Mr Robinson accepted making a comment about baps as soon as he was interviewed about this during the internal investigation. He also accepted in his appeal against the internal disciplinary outcome and in his email to the HCPC dated 11 September 2018 in which he maintained that it was a silly joke in bad taste.

Furthermore, Colleague E gave evidence of two occasions on which she said Mr Robinson made physical contact with her that she regarded as over familiar and uninvited. She said that after working for him for a period of time, he had briefly stroked her shoulders whilst she was wearing a vest top. She said that she did not like this but she did not say anything because she was taken aback by it. On a subsequent occasion, he straightened a strap on her vest top whilst he was having an otherwise professional conversation with her. She said that he had remarked her strap was twisted and straightened it himself when he could have suggested that she straighten it out.

The Panel determined that that brushing a colleague’s shoulder and adjusting her strap in that way was inappropriate because it was overly familiar and not the kind of physical contact that was to be expected from a manager towards a female colleague. The Panel noted that such physical contact was not repeated on other occasions and that Colleague E told the Panel that Mr Robinson was otherwise professional in his dealings with Colleague E such as in one to one supervision meetings. The Panel therefore concluded that the conduct, was inappropriate.

The Panel also felt that Mr Robinson putting his hand on Colleague A's bottom and/or her right breast, telling Colleague A he had been watching pornography, suggesting he booked a hotel room and placing his hand down Colleague A's top, touching her breast under her bra and stating that 'they didn't disappoint' were sexually motivated actions.

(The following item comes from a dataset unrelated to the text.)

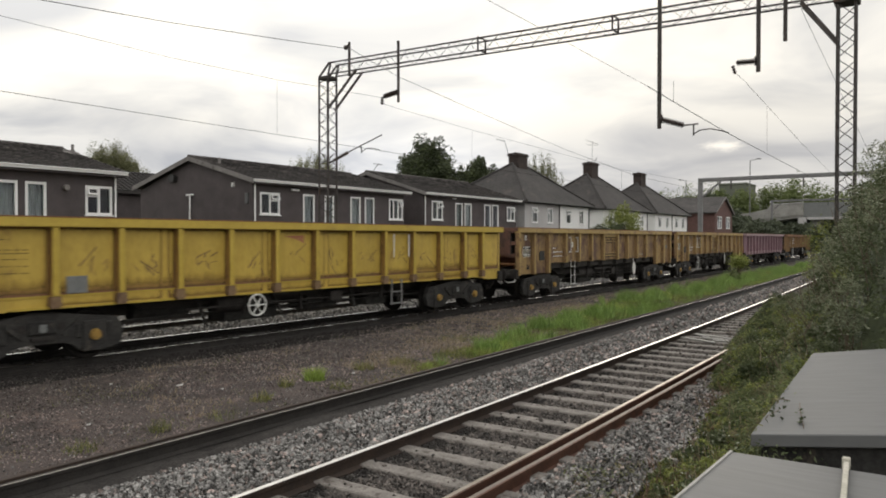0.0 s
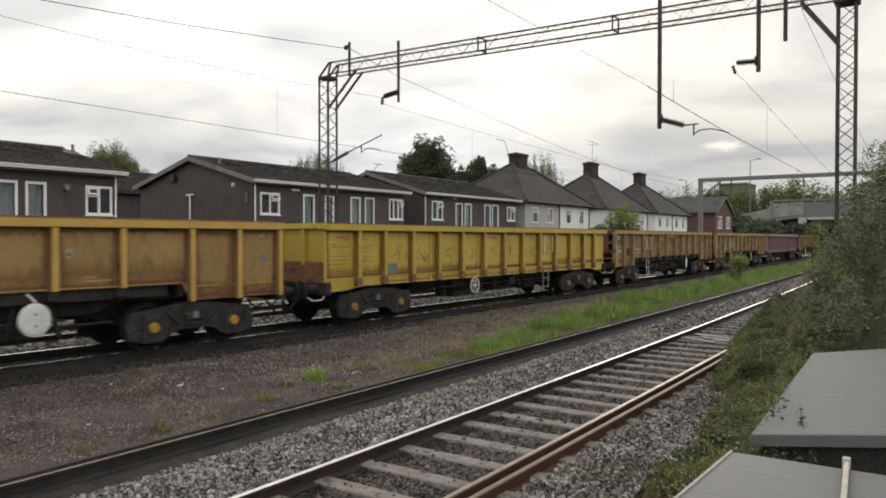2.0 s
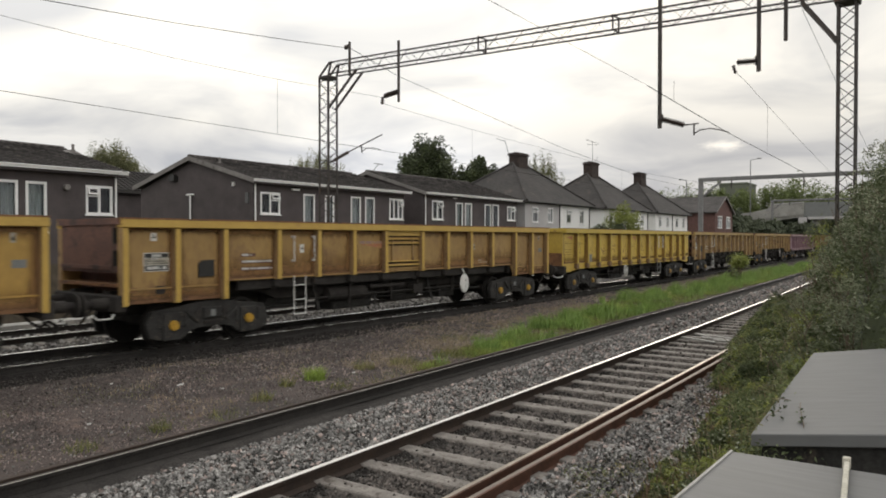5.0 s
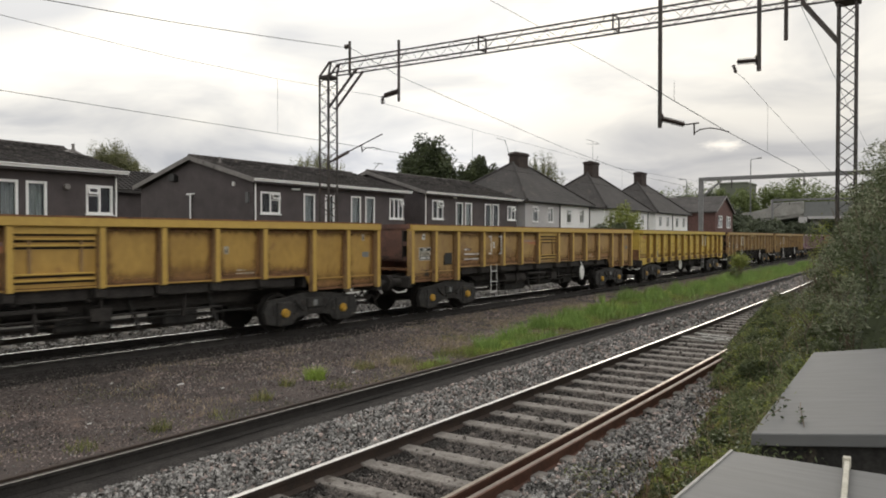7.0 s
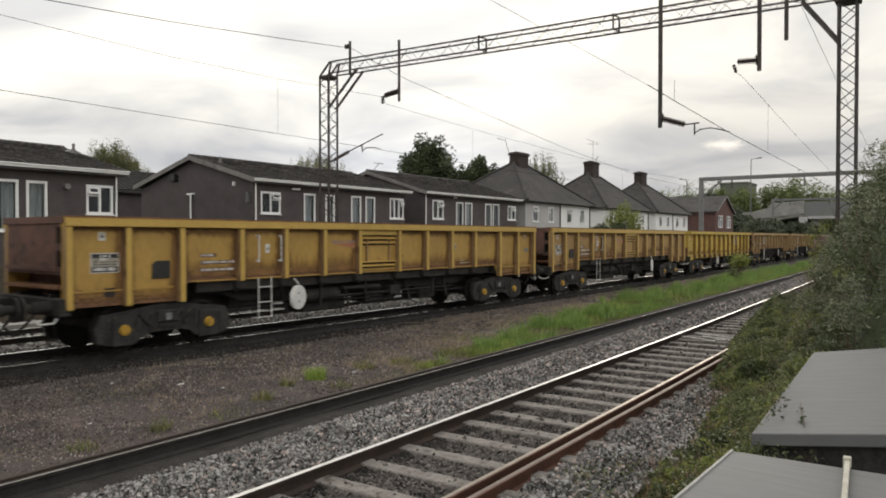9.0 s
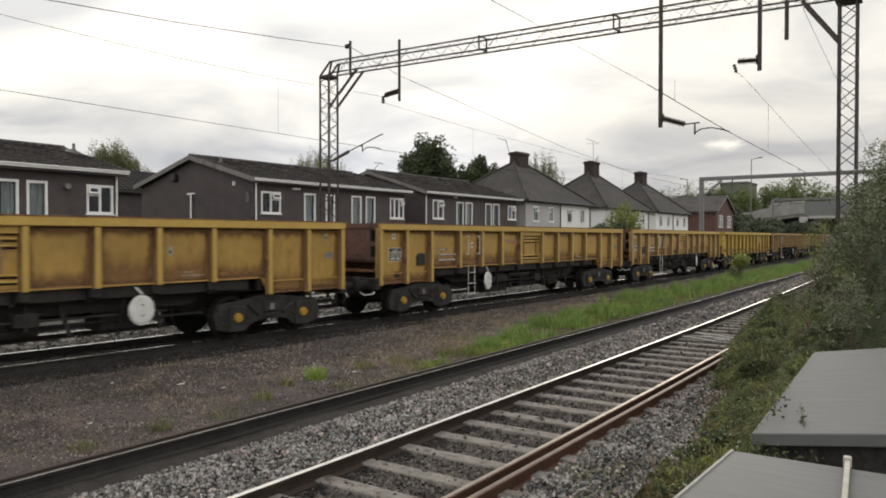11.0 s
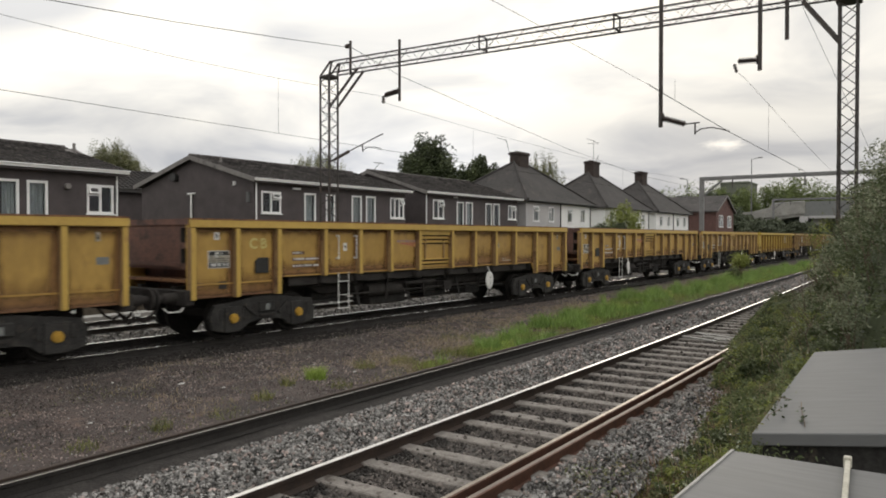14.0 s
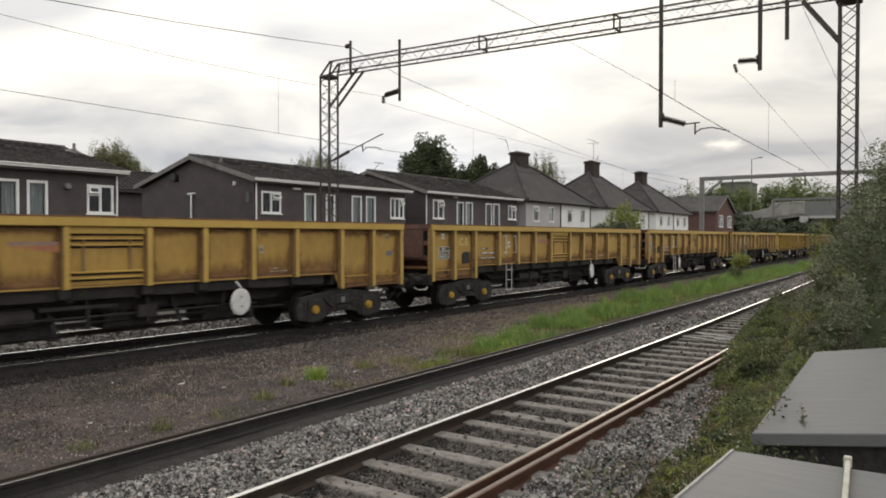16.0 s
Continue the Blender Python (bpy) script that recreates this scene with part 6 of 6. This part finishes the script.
fitting("flue_terminal", rod(bmesh.new(), (-27.0, 14.16, 4.13), (-26.84, 14.16, 4.13), 0.11, 14), M_BARGE, "round pale boiler flue on the brown wall", "flue")
bm = bmesh.new()
rod(bm, (-31.7, 22.99, 2.6), (-31.7, 22.99, 4.42), 0.05, 8)
rod(bm, (-32.0, 22.99, 4.45), (-31.4, 22.99, 4.45), 0.05, 8)
fitting("vent_pipe", bm, M_UPVC, "white plastic vent pipe with a cross head", "pipe")
fitting("alarm_box", bx(bmesh.new(), -28.42, -28.28, 22.95, 23.06, 4.74, 4.94), M_UPVC, "small white alarm box on the gable", "alarm box")
fitting("wall_lantern", prism(bmesh.new(), [(-33.25, 5.16), (-32.85, 5.16), (-32.80, 5.42), (-32.95, 5.55), (-33.15, 5.55), (-33.30, 5.42)], 22.82, 23.06, "y"), M_BLACK, "dark lantern fixed under the gable peak", "lamp")
fitting("meter_box", bx(bmesh.new(), -27.45, -27.25, 22.95, 23.06, 3.9, 4.4), M_LID, "grey meter box on the gable", "meter box")
fitting("meter_box", bx(bmesh.new(), -27.0, -26.92, 16.02, 16.18, 3.6, 4.1), M_LID, "grey meter box on the brown wall", "meter box")
fitting("wall_lamp", bx(bmesh.new(), -27.0, -26.88, 25.5, 26.0, 4.62, 4.72), M_UPVC, "small white wall lamp under the eaves", "lamp")
fitting("wall_lamp", bx(bmesh.new(), -27.0, -26.88, 40.0, 40.35, 4.85, 4.95), M_UPVC, "small white wall lamp under the eaves", "lamp")
for vx, vy, vz in ((-30.0, 16.05, 5.78), (-30.0, 23.5, 5.92)):
    bm = bmesh.new()
    bx(bm, vx - 0.26, vx + 0.26, vy - 0.30, vy + 0.30, vz - 0.04, vz + 0.03, Matrix.Translation((vx, vy, vz)) @ Matrix.Rotation(radians(22), 4, "Y") @ Matrix.Translation((-vx, -vy, -vz)))
    rod(bm, (vx, vy, vz), (vx, vy, vz + 0.15), 0.14, 12, 0.09)
    rod(bm, (vx, vy, vz + 0.15), (vx, vy, vz + 0.34), 0.06, 12)
    rod(bm, (vx, vy, vz + 0.34), (vx, vy, vz + 0.38), 0.085, 12, 0.04)
    fitting("roof_vent", bm, M_BARGE, "grey roof vent with a small cowl on the terrace tiles", "vent")

# far side of the line: low concrete trough and a garden fence
tr = bmesh.new()
for i in range(40):
    y = -6 + i * 2.0
    bx(tr, -0.3, 0.3, y, y + 1.96, -0.3, 0.02)
for v in tr.verts:
    v.co.x += far_x(v.co.y) - 1.85
solid("cable_trough", tr, M_CONCRETE, "pale concrete cable trough beside the far track", "trough", kind="structure")
fence = thing("garden_fence", "dark weathered close-board fence behind the far track", "fence")
for i in range(44):
    y = -4 + i * 2.0
    part("fence_panel", bx(bmesh.new(), far_x(y) - 4.35, far_x(y) - 4.31, y, y + 1.9, -0.3, 1.45), M_BARK, fence)
    part("fence_post", bx(bmesh.new(), far_x(y) - 4.42, far_x(y) - 4.30, y + 1.9, y + 2.0, -0.3, 1.55), M_BARK, fence)


# how far the last wagon's middle stands along its track, in metres from y = 0, against seconds
TRAVEL = ((0, -58.821), (0.5, -56.719), (1, -54.503), (1.5, -52.432), (2, -50.216), (2.5, -48.127), (3, -45.942), (3.5, -43.874), (4, -41.711), (4.6, -39.191), (5.2, -36.669),
          (5.8, -34.145), (6.3, -32.058), (6.5, -31.235), (7, -29.061), (7.5, -27.047), (8, -24.859), (8.5, -22.857), (9, -20.700), (9.2, -19.895), (9.8, -17.454), (10.5, -14.603),
          (11.3, -11.354), (11.5, -10.569), (12, -8.476), (12.5, -6.528), (13, -4.396), (13.5, -2.460), (14, -0.389), (14.5, 1.536), (15, 3.596), (15.5, 5.530), (16, 7.558))
LINE_Y = np.arange(-120.0, 320.0, 0.1)
LINE_X = np.array([train_x(b) for b in LINE_Y])
LINE_S = np.concatenate([[0.0], np.cumsum(np.hypot(np.diff(LINE_Y), np.diff(LINE_X)))])
LINE_S -= np.interp(0.0, LINE_Y, LINE_S)


def travel(t):
    return float(np.interp(t, [p[0] for p in TRAVEL], [p[1] for p in TRAVEL]))


def motions():
    for w, place in wagons:
        rows = []
        for t, s in TRAVEL:
            y = float(np.interp(s + place * PITCH + (0.16 if place == 4 else 0.0), LINE_S, LINE_Y))
            rows.append((t, Matrix.Translation((train_x(y), y, 0)) @ Matrix.Rotation(turn_of(train_x, y), 4, "Z")))
        walk(w, rows)
        for ws in [o for o in w.children_recursive if o.name.startswith("wheelset")]:
            spin = []
            for i in range(109):
                t = i * 16.0 / 108
                spin.append((t, Matrix.Translation(ws.location) @ Matrix.Rotation(-travel(t) / 0.46, 4, "X")))
            walk(ws, spin)


motions()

The Panel has found that the some of the Registrant’s conduct was sexually motivated and that it was so serious as to amount to misconduct. The nature of the misconduct, involving sexual advances towards a colleague and suggestive comments, is such that public confidence in the profession would be undermined if no finding of impairment were made.

A reasonable member of the public would expect a finding of impairment in the circumstances of this case in order to uphold proper standards of conduct and behaviour.
The panel outlined the mitigating factors as:

• Mr Robinson had a 29 year career as a social worker and there were no previous concerns about his conduct or competence

•There was independent evidence that he was a professional and capable manager in his usual dealings with colleagues

•The misconduct related to one colleague with whom he had developed a relationship in which she felt able to confide in him about personal issues

•There were two instances of sexual misconduct with one colleague, but they took place over a short period of time.

The aggravating factors were:

•Sexual misconduct

•Breach of professional boundaries with a more junior colleague

•No evidence of remorse or insight at this stage with a consequent risk of repetition of the misconduct.

Mr Robinson sent an email to the HCPC on 11 September 2018, in which he acknowledged the proceedings and stated that he was not planning to attend the hearing or to be represented. He denied the allegations of sexual motivation or misconduct and expressed his view that the HCPC had already prejudged the outcome of the hearing. He has not responded to the HCPC’s subsequent attempts to contact him.

The Panel concluded that a 12 month Suspension Order was the appropriate and proportionate sanction in order to protect the public and reflect the gravity of the misconduct. The Panel concluded that this order would maintain the confidence of the public in the regulator and the profession. A member of the public with a full appreciation and knowledge of the particular facts of this case would understand why the Panel had determined this was the appropriate sanction.

It added that a panel reviewing the suspension would be greatly assisted by Mr Robinson engaging with his regulator and providing evidence as to his level of insight and his understanding of the importance of maintaining professional boundaries at work.